Published online Oct 19, 2019. doi: 10.5498/wjp.v9.i6.83
Peer-review started: April 12, 2019
First decision: June 6, 2019
Revised: July 3, 2019
Accepted: August 21, 2019
Article in press: August 21, 2019
Published online: October 19, 2019
Processing time: 190 Days and 6.9 Hours
Dissociation, which is defined as the failure to associate consciousness, memory, identity, emotion, perception, body representation, motor control, and behavior into an integrated whole, has long been assumed to be generated by trauma. If dissociation is a product of trauma exposure, then dissociation would be a major mental health outcome observed in studies of disaster survivors. Although some studies have examined dissociation in disasters, no systematic literature reviews have been conducted to date on the topic.
To systematically evaluate the literature on the association between disaster and dissociation to determine the prevalence and incidence of dissociation after exposure to disaster and further examine their relationship.
EMBASE, Medline, and PsychINFO were searched from inception to January 1, 2019 to identify studies examining dissociative disorders or symptoms related to a disaster in adult or child disaster survivors and disaster responders. Studies of military conflicts and war, articles not in English, and those with samples of 30 or more participants were excluded. Search terms used were “disaster*” and dissociation (“dissociat*,” “multiple personality,” “fugue,” “psychogenic amnesia,” “derealization,” and “depersonalization”). Reference lists of identified articles were scrutinized to identify studies for additional articles.
The final number of articles in the review was 53, including 36 articles with samples of adults aged 18 and above, 5 of children/adolescents under age 18, and 12 of disaster workers. Included articles studied several types of disasters that occurred between 1989 and 2017, more than one-third (38%) from the United States. Only two studies had a primary aim to investigate dissociation in relation to disaster and none reported data on dissociative disorders. All of the studies used self-report symptom scales; none used structured interviews providing full diagnostic assessment of dissociative disorders or other psychopathology. Several studies mixed exposed and unexposed samples or did not differentiate outcomes between exposure groups. Studies examining associations between dissociation and disaster exposure have been inconclusive. The majority (75%) of the studies compared dissociation with posttraumatic stress, with inconsistent findings. Dissociation was found to be associated with a wide range of other psychiatric disorders, symptoms, and negative emotional, cognitive, and functional states.

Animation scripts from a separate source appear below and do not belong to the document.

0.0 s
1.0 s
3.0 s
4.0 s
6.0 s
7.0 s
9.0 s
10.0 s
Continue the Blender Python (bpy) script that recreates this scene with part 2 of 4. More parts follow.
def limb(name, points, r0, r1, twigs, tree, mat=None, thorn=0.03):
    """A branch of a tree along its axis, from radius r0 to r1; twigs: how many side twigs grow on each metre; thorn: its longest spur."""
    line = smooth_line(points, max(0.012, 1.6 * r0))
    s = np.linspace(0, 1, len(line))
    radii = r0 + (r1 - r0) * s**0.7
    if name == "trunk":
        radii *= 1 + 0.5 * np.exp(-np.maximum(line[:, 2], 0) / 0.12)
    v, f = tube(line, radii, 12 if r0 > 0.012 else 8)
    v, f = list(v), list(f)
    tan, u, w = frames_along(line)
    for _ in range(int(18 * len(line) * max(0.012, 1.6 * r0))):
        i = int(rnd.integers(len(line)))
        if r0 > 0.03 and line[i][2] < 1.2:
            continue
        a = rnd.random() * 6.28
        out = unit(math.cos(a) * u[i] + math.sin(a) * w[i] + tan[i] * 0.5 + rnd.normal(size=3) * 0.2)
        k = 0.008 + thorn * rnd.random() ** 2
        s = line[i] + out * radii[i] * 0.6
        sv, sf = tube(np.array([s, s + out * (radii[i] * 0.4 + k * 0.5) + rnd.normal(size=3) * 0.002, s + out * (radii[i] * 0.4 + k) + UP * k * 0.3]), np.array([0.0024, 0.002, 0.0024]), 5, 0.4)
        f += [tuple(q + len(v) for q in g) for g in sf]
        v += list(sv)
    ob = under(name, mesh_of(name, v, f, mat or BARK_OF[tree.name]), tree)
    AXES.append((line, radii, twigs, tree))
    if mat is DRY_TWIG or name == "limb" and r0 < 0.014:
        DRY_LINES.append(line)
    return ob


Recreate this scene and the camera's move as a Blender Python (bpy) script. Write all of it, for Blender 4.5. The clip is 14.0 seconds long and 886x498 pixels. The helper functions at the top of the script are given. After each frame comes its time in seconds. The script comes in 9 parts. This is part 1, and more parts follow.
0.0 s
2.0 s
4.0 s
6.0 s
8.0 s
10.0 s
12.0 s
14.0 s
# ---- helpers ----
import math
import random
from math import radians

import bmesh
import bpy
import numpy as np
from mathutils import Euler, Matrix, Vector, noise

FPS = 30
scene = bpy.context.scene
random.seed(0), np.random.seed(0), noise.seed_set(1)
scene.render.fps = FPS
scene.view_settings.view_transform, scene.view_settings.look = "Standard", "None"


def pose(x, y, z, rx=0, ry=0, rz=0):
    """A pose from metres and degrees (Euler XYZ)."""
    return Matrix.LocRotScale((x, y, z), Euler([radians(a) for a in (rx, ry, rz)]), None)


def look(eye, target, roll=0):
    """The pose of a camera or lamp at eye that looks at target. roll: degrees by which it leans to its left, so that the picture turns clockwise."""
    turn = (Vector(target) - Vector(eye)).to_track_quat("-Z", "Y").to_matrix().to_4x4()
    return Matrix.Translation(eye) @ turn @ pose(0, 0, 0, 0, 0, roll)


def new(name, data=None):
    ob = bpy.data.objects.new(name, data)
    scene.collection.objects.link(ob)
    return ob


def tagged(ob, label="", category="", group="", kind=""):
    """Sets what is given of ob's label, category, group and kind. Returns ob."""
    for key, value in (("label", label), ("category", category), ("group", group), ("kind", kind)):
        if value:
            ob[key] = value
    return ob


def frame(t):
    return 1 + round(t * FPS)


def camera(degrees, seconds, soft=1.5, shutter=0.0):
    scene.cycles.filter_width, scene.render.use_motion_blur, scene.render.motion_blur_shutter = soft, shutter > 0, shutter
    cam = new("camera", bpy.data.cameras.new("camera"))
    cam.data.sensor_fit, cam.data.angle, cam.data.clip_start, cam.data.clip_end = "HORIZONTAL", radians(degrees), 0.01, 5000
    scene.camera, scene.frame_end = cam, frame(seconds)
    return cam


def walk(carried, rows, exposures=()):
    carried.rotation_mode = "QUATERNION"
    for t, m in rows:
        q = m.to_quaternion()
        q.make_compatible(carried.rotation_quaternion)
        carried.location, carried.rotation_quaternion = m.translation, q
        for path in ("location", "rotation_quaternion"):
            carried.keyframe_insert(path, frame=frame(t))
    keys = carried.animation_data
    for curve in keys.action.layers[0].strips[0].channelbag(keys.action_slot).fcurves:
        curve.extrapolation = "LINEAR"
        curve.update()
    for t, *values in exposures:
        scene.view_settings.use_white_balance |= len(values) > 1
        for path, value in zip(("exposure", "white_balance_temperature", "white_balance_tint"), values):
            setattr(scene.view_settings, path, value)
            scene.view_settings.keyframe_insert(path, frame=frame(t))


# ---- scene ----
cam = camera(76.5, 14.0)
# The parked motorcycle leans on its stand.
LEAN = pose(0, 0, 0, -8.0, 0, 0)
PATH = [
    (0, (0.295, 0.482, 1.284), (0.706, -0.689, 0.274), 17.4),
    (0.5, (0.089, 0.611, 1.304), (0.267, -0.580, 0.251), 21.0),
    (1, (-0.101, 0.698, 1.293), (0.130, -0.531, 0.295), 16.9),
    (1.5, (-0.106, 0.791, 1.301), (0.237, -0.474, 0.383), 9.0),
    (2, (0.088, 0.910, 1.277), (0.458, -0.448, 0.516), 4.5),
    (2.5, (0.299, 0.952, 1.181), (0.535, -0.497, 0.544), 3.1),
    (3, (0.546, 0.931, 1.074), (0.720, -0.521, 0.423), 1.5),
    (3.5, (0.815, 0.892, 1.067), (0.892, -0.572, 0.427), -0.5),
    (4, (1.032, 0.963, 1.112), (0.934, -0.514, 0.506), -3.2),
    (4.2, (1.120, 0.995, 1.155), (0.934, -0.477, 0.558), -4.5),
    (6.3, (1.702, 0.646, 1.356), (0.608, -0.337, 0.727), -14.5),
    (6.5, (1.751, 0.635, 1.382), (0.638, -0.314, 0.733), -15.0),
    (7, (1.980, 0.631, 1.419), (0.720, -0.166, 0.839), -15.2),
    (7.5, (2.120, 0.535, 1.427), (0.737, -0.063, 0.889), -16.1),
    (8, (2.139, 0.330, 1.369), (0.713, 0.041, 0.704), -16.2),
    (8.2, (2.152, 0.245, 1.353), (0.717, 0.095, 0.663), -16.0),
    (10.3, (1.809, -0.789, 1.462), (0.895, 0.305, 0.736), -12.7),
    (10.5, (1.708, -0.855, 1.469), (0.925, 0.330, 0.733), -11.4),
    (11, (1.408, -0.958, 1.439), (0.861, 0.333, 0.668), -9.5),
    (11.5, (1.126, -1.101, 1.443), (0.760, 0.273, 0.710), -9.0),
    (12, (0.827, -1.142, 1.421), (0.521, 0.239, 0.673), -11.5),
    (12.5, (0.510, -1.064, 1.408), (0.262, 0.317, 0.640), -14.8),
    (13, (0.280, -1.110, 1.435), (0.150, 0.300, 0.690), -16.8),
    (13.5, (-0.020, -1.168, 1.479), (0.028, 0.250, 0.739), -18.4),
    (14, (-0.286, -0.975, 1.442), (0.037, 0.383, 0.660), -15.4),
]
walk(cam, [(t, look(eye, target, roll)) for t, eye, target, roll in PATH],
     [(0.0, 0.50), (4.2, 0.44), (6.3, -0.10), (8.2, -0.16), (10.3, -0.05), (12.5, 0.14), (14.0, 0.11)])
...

The studies reviewed had serious methodological limitations including problems with measurement of psychopathology, sampling, and generation of unwarranted conclusions, precluding conclusions that dissociation is an established outcome of disaster.
Core tip: Almost all existing studies of dissociation in relation to disaster have not focused specifically on this purpose but rather on the relationship of dissociation to other disaster outcomes. Instead of dissociative disorders, broadly defined dissociative phenomena have been examined in disaster survivors. The literature uniformly contains unsurmountable methodological limitations such as reliance on nondiagnostic dissociation measures, lack of temporal specificity to postdisaster time frames, and problems with disaster exposure issues pertaining to sampling, measurement, and analysis. It cannot be concluded from the research that dissociation is an established outcome of disasters.